— What needs to be done —
Your task is to copy the listing exactly. Drop any pictures from the copy.

— Information supplied —

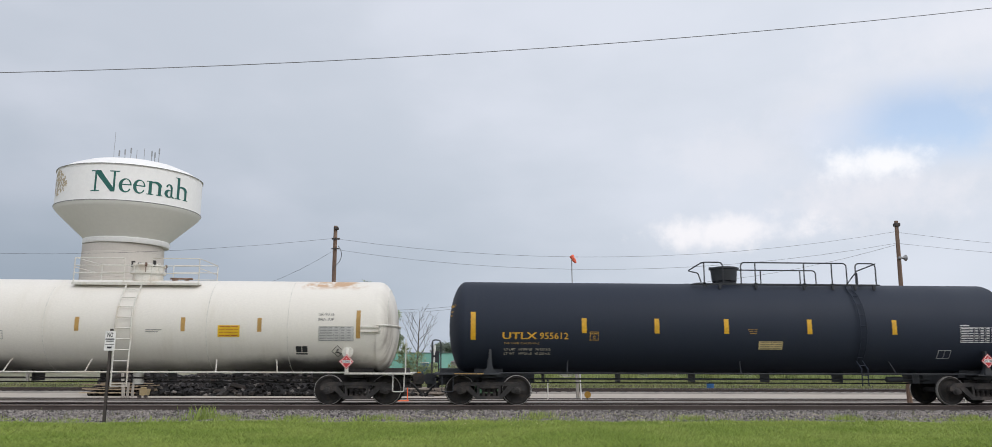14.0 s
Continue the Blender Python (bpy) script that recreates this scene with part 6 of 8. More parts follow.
# ---------- bulkhead flat wagons ----------
def bulkhead(car, k, steel, rib, rng, ladder_mat, plank):
    x0 = 8.98
    side = [(x0, 0.58), (x0 + 0.87, 0.58), (x0 + 0.80, 1.6), (x0 + 0.28, 4.18), (x0 + 0.10, 4.34), (x0, 4.34)]
    for y0, y1 in ((-1.36, -1.33), (1.33, 1.36)):
        part("bulkhead_side", Shape().prism([(k * x, z) for x, z in side], y0, y1), steel, car)
        part("side_flange", Shape().prism([(k * x, z) for x, z in ((x0 + 0.70, 0.62), (x0 + 0.87, 0.62), (x0 + 0.80, 1.6), (x0 + 0.28, 4.18), (x0 + 0.20, 4.18), (x0 + 0.70, 1.6))], min(y0, y1 - 0.10 if y0 > 0 else y0), max(y1, y0 + 0.10 if y0 < 0 else y1)), rib, car)
    for y, dp in ((-0.62, 0.50), (-0.12, 0.40), (0.30, 0.50), (0.85, 0.44)):
        part("bulkhead_rib", Shape().prism([(k * (x0 + 0.02), 1.12), (k * (x0 + dp), 1.12), (k * (x0 + 0.22), 4.05), (k * (x0 + 0.02), 4.30)], y - 0.05, y + 0.05), rib, car)
    for z in (1.4, 2.35, 3.3):
        a, b = sorted((k * (x0 + 0.03), k * (x0 + 0.16)))
        part("cross_rib", Shape().box(a, b, -1.32, 1.32, z, z + 0.10), BLACK_STEEL, car)
    a, b = sorted((k * (x0 + 0.01), k * (x0 + 0.045)))
    part("back_plate", Shape().box(a, b, -1.32, 1.32, 1.13, 4.26), BLACK_STEEL, car)
    a, b = sorted((k * x0, k * (x0 + 0.22)))
    part("bulkhead_cap", Shape().box(a, b, -1.35, 1.35, 4.335, 4.375, 0.01), rib, car)
    z = 1.14
    while z < 4.36:
        h = rng.uniform(0.12, 0.21)
        t = rng.uniform(0.09, 0.12)
        a, b = sorted((k * (x0 - t), k * (x0 - 0.003)))
        zt = min(z + h, 4.42)
        q = Shape().box(a, b, -1.385 + rng.uniform(0.0, 0.06), 1.36 - rng.uniform(0, 0.09), z + rng.uniform(0.002, 0.014), zt, 0.010)
        part("plank", q.moved(pose(0, 0, (z + zt) / 2) @ pose(0, 0, 0, rng.uniform(-0.25, 0.25), 0, 0) @ pose(0, 0, -(z + zt) / 2)), plank, car)
        z += h
    lad, dx = Shape(), 0.08 if ladder_mat is BLUE_PAINT else 0.0
    for y in (-1.26, -0.86):
        lad.tube([(k * (x0 + 0.81 + dx), y, 1.05), (k * (x0 + 0.77 + dx), y, 1.6), (k * (x0 + 0.27 + dx), y, 4.15)], 0.026, 5)
    for i in range(10):
        z = 1.2 + 0.31 * i
        x = k * (x0 + 0.78 + dx - 0.196 * max(z - 1.6, 0))
        lad.tube([(x, -1.26, z), (x, -0.86, z)], 0.014, 5)
    part("bulkhead_ladder", lad, ladder_mat, car)
    a, b = sorted((k * (x0 + 0.20), k * (x0 + 0.62)))
    part("brake_box", Shape().box(a, b, -0.75, -0.2, 1.15, 2.05, 0.03), BLACK_STEEL, car)
    part("brake_rod", Shape().tube([(k * (x0 + 0.45), -0.45, 2.0), (k * (x0 + 0.30), -0.30, 3.2), (k * (x0 + 0.26), -0.5, 3.9)], 0.02, 5), rib, car)
    part("crossbar", Shape().tube([(k * (x0 + 0.62), -1.3, 2.42), (k * (x0 + 0.62), 1.3, 2.42)], 0.022, 5), rib, car)
    for z in (0.78, 1.22, 1.66):
        part("grab_iron", Shape().tube(rounded([(k * (x0 + 0.30), -1.365, z), (k * (x0 + 0.30), -1.43, z), (k * (x0 + 0.75), -1.43, z), (k * (x0 + 0.75), -1.365, z)], 0.03), 0.012, 5), steel, car)
    a, b = sorted((k * (x0 + 0.19), k * (x0 + 0.68)))
    part("reflector", Shape().box(a, b, -1.368, -1.362, 0.90, 1.10), ORANGE_TAPE, car)
    part("jack_hole", Shape().cyl((k * (x0 + 0.17), -1.364, 0.78), (k * (x0 + 0.17), -1.358, 0.78), 0.055, seg=14), BLACK_INK, car)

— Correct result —
14.0 s
Continue the Blender Python (bpy) script that recreates this scene with part 6 of 8. More parts follow.
# ---------- bulkhead flat wagons ----------
def bulkhead(car, k, steel, rib, rng, ladder_mat, plank):
    x0 = 8.98
    side = [(x0, 0.58), (x0 + 0.87, 0.58), (x0 + 0.80, 1.6), (x0 + 0.28, 4.18), (x0 + 0.10, 4.34), (x0, 4.34)]
    for y0, y1 in ((-1.36, -1.33), (1.33, 1.36)):
        part("bulkhead_side", Shape().prism([(k * x, z) for x, z in side], y0, y1), steel, car)
        part("side_flange", Shape().prism([(k * x, z) for x, z in ((x0 + 0.70, 0.62), (x0 + 0.87, 0.62), (x0 + 0.80, 1.6), (x0 + 0.28, 4.18), (x0 + 0.20, 4.18), (x0 + 0.70, 1.6))], min(y0, y1 - 0.10 if y0 > 0 else y0), max(y1, y0 + 0.10 if y0 < 0 else y1)), rib, car)
    for y, dp in ((-0.62, 0.50), (-0.12, 0.40), (0.30, 0.50), (0.85, 0.44)):
        part("bulkhead_rib", Shape().prism([(k * (x0 + 0.02), 1.12), (k * (x0 + dp), 1.12), (k * (x0 + 0.22), 4.05), (k * (x0 + 0.02), 4.30)], y - 0.05, y + 0.05), rib, car)
    for z in (1.4, 2.35, 3.3):
        a, b = sorted((k * (x0 + 0.03), k * (x0 + 0.16)))
        part("cross_rib", Shape().box(a, b, -1.32, 1.32, z, z + 0.10), BLACK_STEEL, car)
    a, b = sorted((k * (x0 + 0.01), k * (x0 + 0.045)))
    part("back_plate", Shape().box(a, b, -1.32, 1.32, 1.13, 4.26), BLACK_STEEL, car)
    a, b = sorted((k * x0, k * (x0 + 0.22)))
    part("bulkhead_cap", Shape().box(a, b, -1.35, 1.35, 4.335, 4.375, 0.01), rib, car)
    z = 1.14
    while z < 4.36:
        h = rng.uniform(0.12, 0.21)
        t = rng.uniform(0.09, 0.12)
        a, b = sorted((k * (x0 - t), k * (x0 - 0.003)))
        zt = min(z + h, 4.42)
        q = Shape().box(a, b, -1.385 + rng.uniform(0.0, 0.06), 1.36 - rng.uniform(0, 0.09), z + rng.uniform(0.002, 0.014), zt, 0.010)
        part("plank", q.moved(pose(0, 0, (z + zt) / 2) @ pose(0, 0, 0, rng.uniform(-0.25, 0.25), 0, 0) @ pose(0, 0, -(z + zt) / 2)), plank, car)
        z += h
    lad, dx = Shape(), 0.08 if ladder_mat is BLUE_PAINT else 0.0
    for y in (-1.26, -0.86):
        lad.tube([(k * (x0 + 0.81 + dx), y, 1.05), (k * (x0 + 0.77 + dx), y, 1.6), (k * (x0 + 0.27 + dx), y, 4.15)], 0.026, 5)
    for i in range(10):
        z = 1.2 + 0.31 * i
        x = k * (x0 + 0.78 + dx - 0.196 * max(z - 1.6, 0))
        lad.tube([(x, -1.26, z), (x, -0.86, z)], 0.014, 5)
    part("bulkhead_ladder", lad, ladder_mat, car)
    a, b = sorted((k * (x0 + 0.20), k * (x0 + 0.62)))
    part("brake_box", Shape().box(a, b, -0.75, -0.2, 1.15, 2.05, 0.03), BLACK_STEEL, car)
    part("brake_rod", Shape().tube([(k * (x0 + 0.45), -0.45, 2.0), (k * (x0 + 0.30), -0.30, 3.2), (k * (x0 + 0.26), -0.5, 3.9)], 0.02, 5), rib, car)
    part("crossbar", Shape().tube([(k * (x0 + 0.62), -1.3, 2.42), (k * (x0 + 0.62), 1.3, 2.42)], 0.022, 5), rib, car)
    for z in (0.78, 1.22, 1.66):
        part("grab_iron", Shape().tube(rounded([(k * (x0 + 0.30), -1.365, z), (k * (x0 + 0.30), -1.43, z), (k * (x0 + 0.75), -1.43, z), (k * (x0 + 0.75), -1.365, z)], 0.03), 0.012, 5), steel, car)
    a, b = sorted((k * (x0 + 0.19), k * (x0 + 0.68)))
    part("reflector", Shape().box(a, b, -1.368, -1.362, 0.90, 1.10), ORANGE_TAPE, car)
    part("jack_hole", Shape().cyl((k * (x0 + 0.17), -1.364, 0.78), (k * (x0 + 0.17), -1.358, 0.78), 0.055, seg=14), BLACK_INK, car)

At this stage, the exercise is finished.